The Hooper Street garden siding California College of the Arts was also begun in 2009.  Like Hayes Valley Farm, the ground was toxic, in this case from what was once a Greyhound facility.  Waxman’s husband terms the project a “Slow Protest” (“Rethinking Protest,” 34) because FARM is remediating an environment that took decades to form.  Waxman set out to determine how the youngest generation, the so-called Millennial Generation, would respond to such a project as a form of protest; she observes the California College of Arts participants’ background as part of “a generation who has lived a fairly comfortable life…young, educated, upper/middle-class students, who perceive no obvious change in their civil rights” (ibid).  Looking at generational use of forms of protest is one of the  more interesting aspects of Waxman’s essay.  Like Mark Bauerlein, whom Waxman quotes — “…we’re about to turn our country over to a generation that doesn’t read much and doesn’t think much either” (“Rethinking Protest,” 12) — I have not put faith in this newest generation’s ability to challenge the world, because of my perception that they are additionally apathetic and self-absorbed with the consumption of social media and gadgetry.  Waxman finds positive attributes: a preference for group-oriented activities, participation as opposed to spectatorship, and a desire for experience as authentic.  Waxman believes that Millennials “could be strong participants in collective political action and social movements” (13).

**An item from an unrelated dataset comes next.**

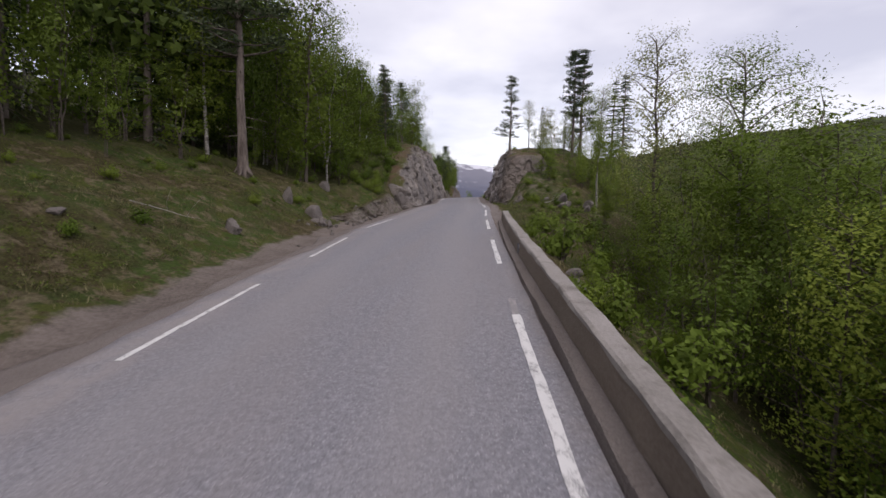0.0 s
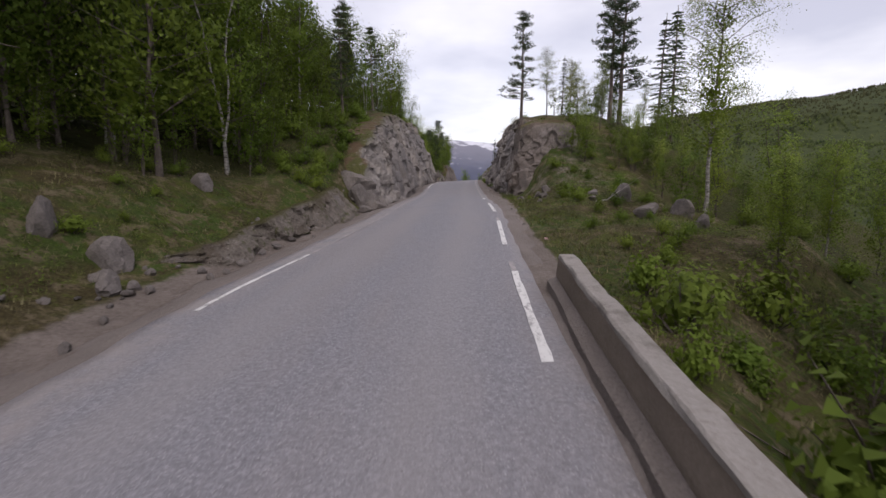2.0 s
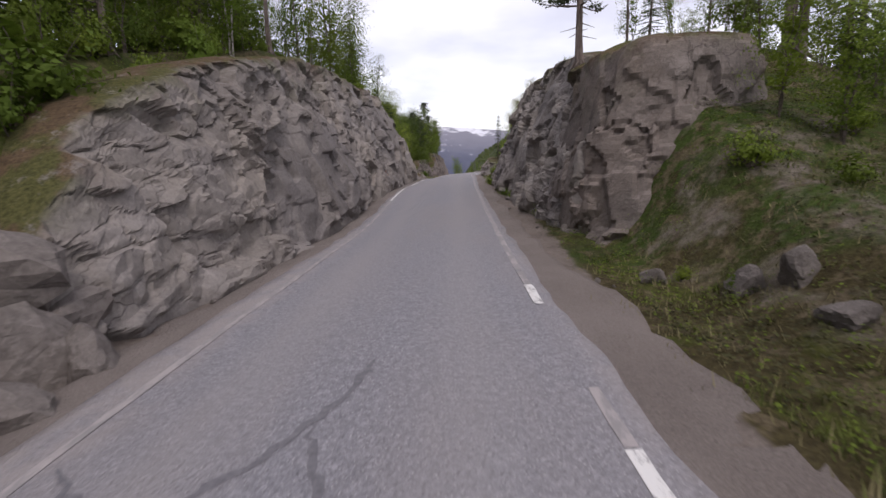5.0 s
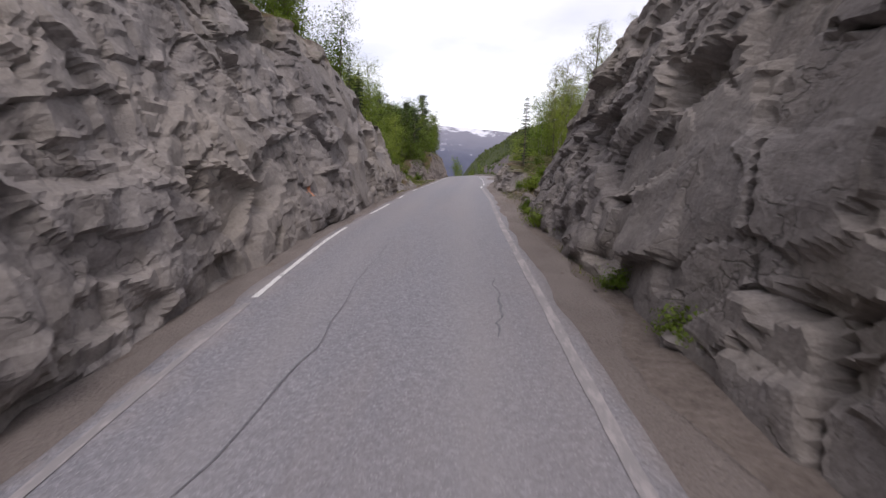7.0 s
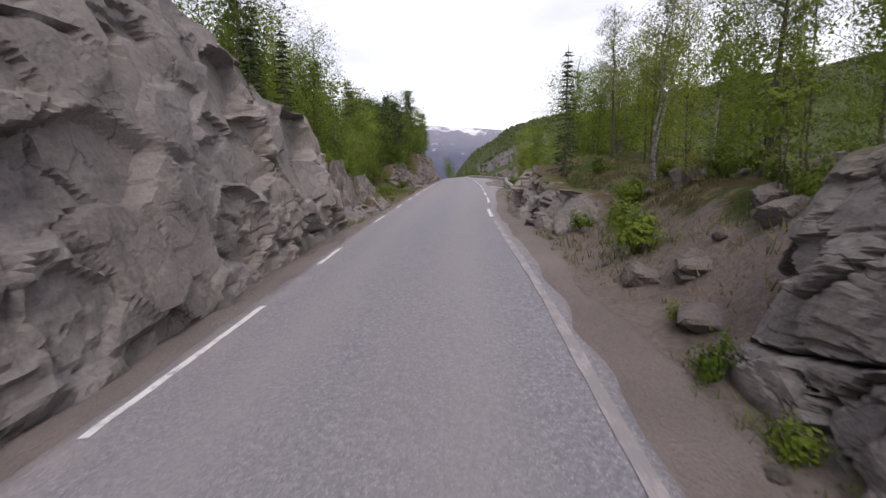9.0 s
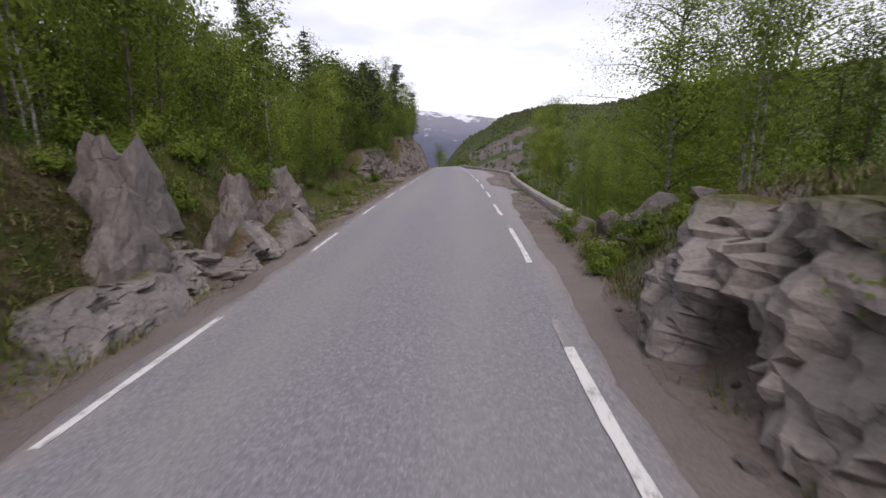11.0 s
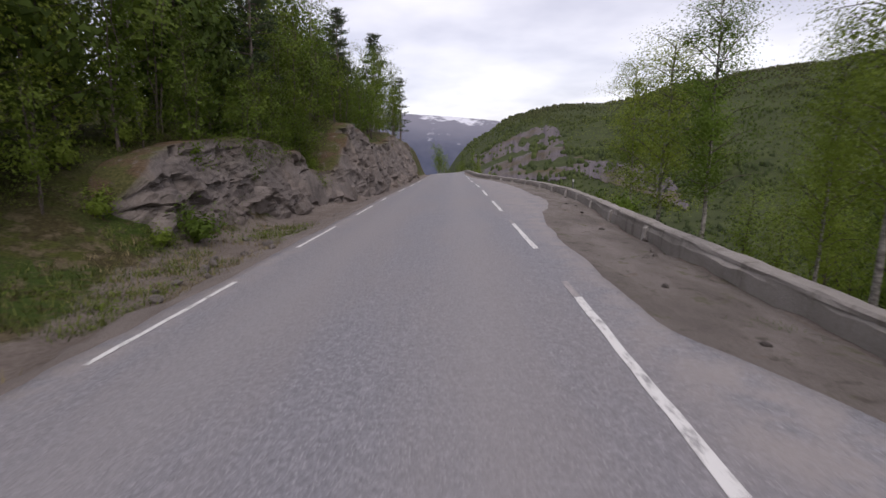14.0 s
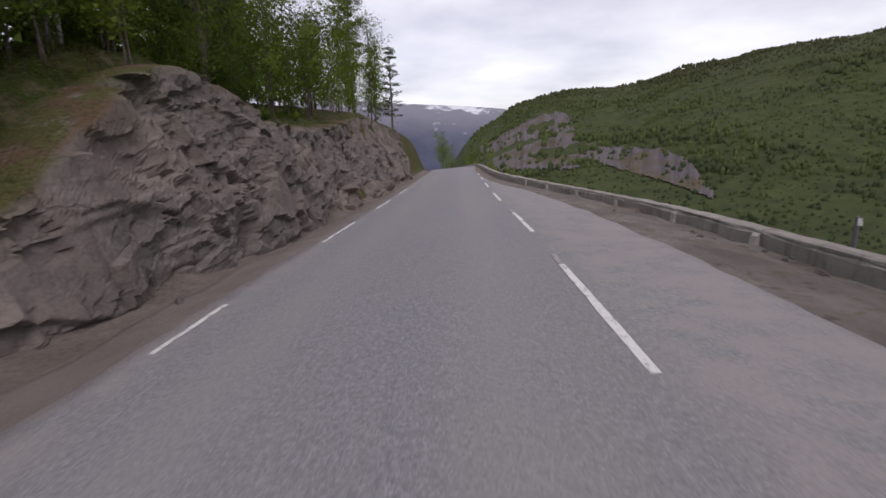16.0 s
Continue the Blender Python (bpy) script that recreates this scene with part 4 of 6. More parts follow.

It is the form of protest that must be addressed in terms of effectiveness.  With the Hooper Street project in focus: “[g]rowing a farm is a prolonged engagement through time, not a one-hour vigil at the trolly car turn-around on Market Street.  While both activities merit credit, building a farm is arguably more sustainable, more productive, and more engaging” (“Rethinking Protest,” 35).  Folsom cites historian Clark Kerr’s finding of California’s self-help organizations or “productive enterprises”  in 1932 (Folsom, 278).  And I do believe it will be the necessary enterprise of collective hard work and example that will lead us to a desired state of justice for the environment and the social world.  Capitalism is a dead-end in terms of the betterment of this world.

* Because I did not want to open discourse on nation states and political ideologies while at the job site, I did not engage Todd in clarifying how communist states had all failed.  But the implication is that anywhere communism is attempted it does fail.  Perhaps he meant that today’s communist states have integrated some form of capitalism into their structure.  If that were true, then I would have to say the reverse is equally true: all capitalist states have failed.  After all, our own country has integrated progressive forms of socialism in order to ensure health and well-being for some of its inhabitants.  And corporations are unable to profit, as obscene as those profits may be, without forms of governmental assistance and subsidy.  A pure state of economics exists only on paper.  The relationship between corporations and government over citizens and their government are as true today as they were at the opening of the Great Depression.  Observations about Hoover’s expulsion of the Bonus Marchers from Washington, D.C. in 1932 still resonate with meaning.  The approximately 20,000 World War I veterans had marched on the Capitol to demand payment for a promised and Congressionally legislated supplement to their $1-per-day service during the Great War.  Congressman C. Wright Patman reminisced about the expulsion to Studs Terkel: “Who were the so-called bonus marchers?  They were lobbyists for a cause.  Just like the ones in the Mayflower Hotel.  They didn’t try to evict them (italics in place).  Why the poor come to town, and they’re put in jail for stepping on the grass.  The Mayflower crowd, they don’t have any problem at all.  They’re on every floor of every building of the Capitol Hill all the time.”  Heywood Broun also wrote of the expulsion, contrasting the reception of business lobbyists and their success in garnering massive aid to banks and businesses by Hoover’s Reconstruction Finance Corporation and the use of tear gas against the veterans: “For the banks of America Mr. Hoover has prescribed oxygen.  For the unemployed, chlorine.” (Both quotations appear in Folsom, page 321.)